Occasional Contributor

Hey all, who has recently implemented defender for identity. Anyone care to share their experience, do's, dont do, what went well and wrong? A project plan to share? I am about to embark on this shortly.   Yes, I'm currently reading all the MS documentation but be good to have a real-world example of how it went.  Thank you. 

7 Replies
best response confirmed by clcurtis777 (Occasional Contributor)
Solution

@clcurtis777 I've attached a simple deployment guide we put together last year. Hope it helps!

Please note, since this was put together, we stopped supporting Windows Server 2008 R2. Make sure you take this into consideration when you're planning.
This is awesome, thanks for the checklist and advice
Just wondered if you had the full checklist also please? Light one was a great start, just want to ensure I have everything in place in my complex environment. Cheers

@clcurtis777 

If you follow the instructions starting at the Microsoft Defender for Identity prerequisites page, it will help you cover everything.

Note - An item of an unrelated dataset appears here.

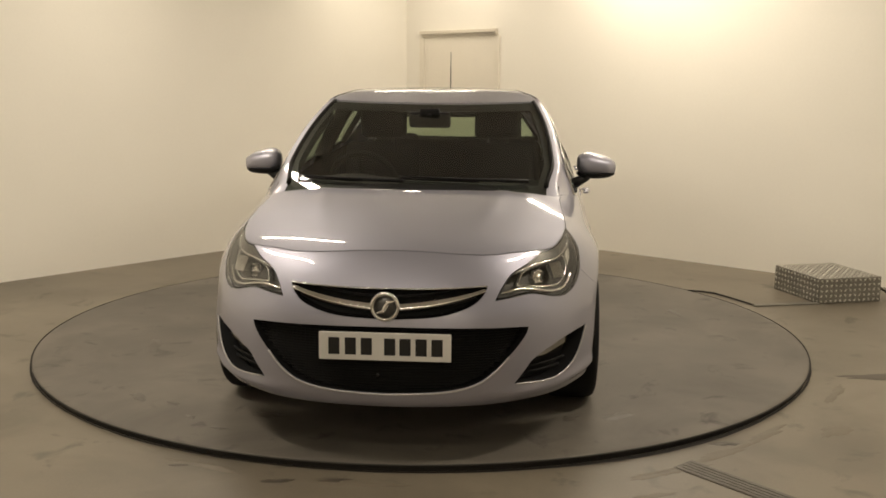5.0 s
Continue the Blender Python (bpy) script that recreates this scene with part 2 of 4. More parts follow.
def flare(u, z):
    """The slight swelling round the wheel arches."""
    x = np.interp(u, _ud, _xd)
    out = 0
    for ax in (1.3425, -1.3425):
        r = np.hypot(x - ax, z - 0.325)
        out = out + 0.008 * np.exp(-((r - 0.40) / 0.07) ** 2)
    # the shoulder crease over the front wing and the blade line low on the doors
    for amp, wide, xs, zs_ in ((0.0042, 0.019, [-0.1, 0.4, 0.80, 0.95, 1.05, 1.12], [0.85, 0.845, 0.832, 0.80, 0.75, 0.70]),
                               (0.0085, 0.028, [-0.93, -0.88, -0.78, -0.6, 0.0, 0.84], [0.56, 0.49, 0.435, 0.405, 0.378, 0.345])):
        fade = np.clip((x - xs[0]) / 0.12, 0, 1) * np.clip((xs[-1] - x) / 0.12, 0, 1)
        out = out + amp * fade * np.exp(-((z - np.interp(x, xs, zs_)) / wide) ** 2)
    # the ledge low on the front bumper: soft above, sharp below
    d = z - np.interp(x, [1.6, 1.75, 1.9, 2.05, 2.2], [0.292, 0.276, 0.264, 0.256, 0.252])
    out = out + 0.016 * np.clip((x - 1.62) / 0.15, 0, 1) * np.clip((2.24 - x) / 0.08, 0, 1) * np.exp(-(d / np.where(d > 0, 0.030, 0.011)) ** 2)
    return out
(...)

There's also a great walkthrough by Jeffrey Appel here: How to implement Defender for Identity and configure all prerequisites (jeffreyappel.nl)

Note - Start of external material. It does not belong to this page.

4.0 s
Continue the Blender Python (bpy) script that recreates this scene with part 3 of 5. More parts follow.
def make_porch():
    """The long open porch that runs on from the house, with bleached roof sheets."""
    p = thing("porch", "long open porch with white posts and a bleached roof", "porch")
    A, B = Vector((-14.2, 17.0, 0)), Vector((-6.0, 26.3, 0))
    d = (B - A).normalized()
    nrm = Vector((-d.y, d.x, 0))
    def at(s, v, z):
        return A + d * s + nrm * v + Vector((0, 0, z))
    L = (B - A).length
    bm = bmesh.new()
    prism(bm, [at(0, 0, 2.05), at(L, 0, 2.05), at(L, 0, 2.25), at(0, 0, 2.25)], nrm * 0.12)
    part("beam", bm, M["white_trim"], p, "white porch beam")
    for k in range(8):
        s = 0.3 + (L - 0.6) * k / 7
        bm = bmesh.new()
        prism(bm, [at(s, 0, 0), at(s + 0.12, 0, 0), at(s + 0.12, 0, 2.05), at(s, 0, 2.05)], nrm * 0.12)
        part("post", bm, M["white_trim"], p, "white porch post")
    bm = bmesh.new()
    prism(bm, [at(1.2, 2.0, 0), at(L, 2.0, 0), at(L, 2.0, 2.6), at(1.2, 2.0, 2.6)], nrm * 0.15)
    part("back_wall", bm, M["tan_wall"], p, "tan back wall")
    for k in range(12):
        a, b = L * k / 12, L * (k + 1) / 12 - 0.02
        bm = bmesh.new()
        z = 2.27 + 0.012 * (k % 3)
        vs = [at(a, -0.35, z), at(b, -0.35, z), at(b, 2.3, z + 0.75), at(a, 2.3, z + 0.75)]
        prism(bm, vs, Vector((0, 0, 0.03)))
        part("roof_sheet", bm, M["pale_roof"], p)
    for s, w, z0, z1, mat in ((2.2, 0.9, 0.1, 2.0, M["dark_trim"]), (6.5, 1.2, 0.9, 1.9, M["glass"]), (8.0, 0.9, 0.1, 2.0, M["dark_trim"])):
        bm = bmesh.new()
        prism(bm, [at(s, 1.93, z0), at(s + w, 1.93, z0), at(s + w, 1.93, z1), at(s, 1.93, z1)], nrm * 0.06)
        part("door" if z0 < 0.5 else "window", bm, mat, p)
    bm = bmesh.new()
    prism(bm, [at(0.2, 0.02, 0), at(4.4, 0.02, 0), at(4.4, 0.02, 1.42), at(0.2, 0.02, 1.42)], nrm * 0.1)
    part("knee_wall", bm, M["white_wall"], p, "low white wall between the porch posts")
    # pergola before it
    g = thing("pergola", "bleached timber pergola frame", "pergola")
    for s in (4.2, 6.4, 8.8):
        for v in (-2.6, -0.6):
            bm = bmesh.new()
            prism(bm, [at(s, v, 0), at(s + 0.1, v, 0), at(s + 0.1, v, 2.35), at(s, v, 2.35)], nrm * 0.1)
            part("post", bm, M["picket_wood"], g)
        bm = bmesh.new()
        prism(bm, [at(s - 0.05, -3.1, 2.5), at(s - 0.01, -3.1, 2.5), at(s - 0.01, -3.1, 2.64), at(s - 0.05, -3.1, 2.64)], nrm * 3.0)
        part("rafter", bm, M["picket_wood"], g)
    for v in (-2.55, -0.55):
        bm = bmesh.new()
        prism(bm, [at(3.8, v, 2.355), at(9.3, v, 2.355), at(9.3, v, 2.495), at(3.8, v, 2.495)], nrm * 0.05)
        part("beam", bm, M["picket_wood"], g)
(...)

I could share a couple of best practices when considering deploying the MDI sensors

- Deploy the MDI's directly to the Domain Controller instead of using the standalone sensors which would require additional port mirroring configuration and a gateway server to communicate with the respective DC's. You will miss some log types and events when using Standalone sensors. The Defender for Identity standalone sensor does not support the collection of Event Tracing for Windows log for example.

- Don't use real users as honey token accounts, instead create few user objects in the AD with the following naming convention such as "Backup SQL Admin, Domain Admin User and a random First name and Surname with no permissions or accesses assigned at all). I do see alot of clients sync the honey token accounts to AAD and giving them explicit permissions to web apps. And please do not re-use orphan/disabled users as honey tokens since there are a lot of historical logs/data attached to the disabled user (Such as security group memberships and etc).

- Create a scheduled task that handles the sign-in activity frequency for the honey token accounts so that it is identified as a live and active user in your Active Directory (This can be done through PowerShell).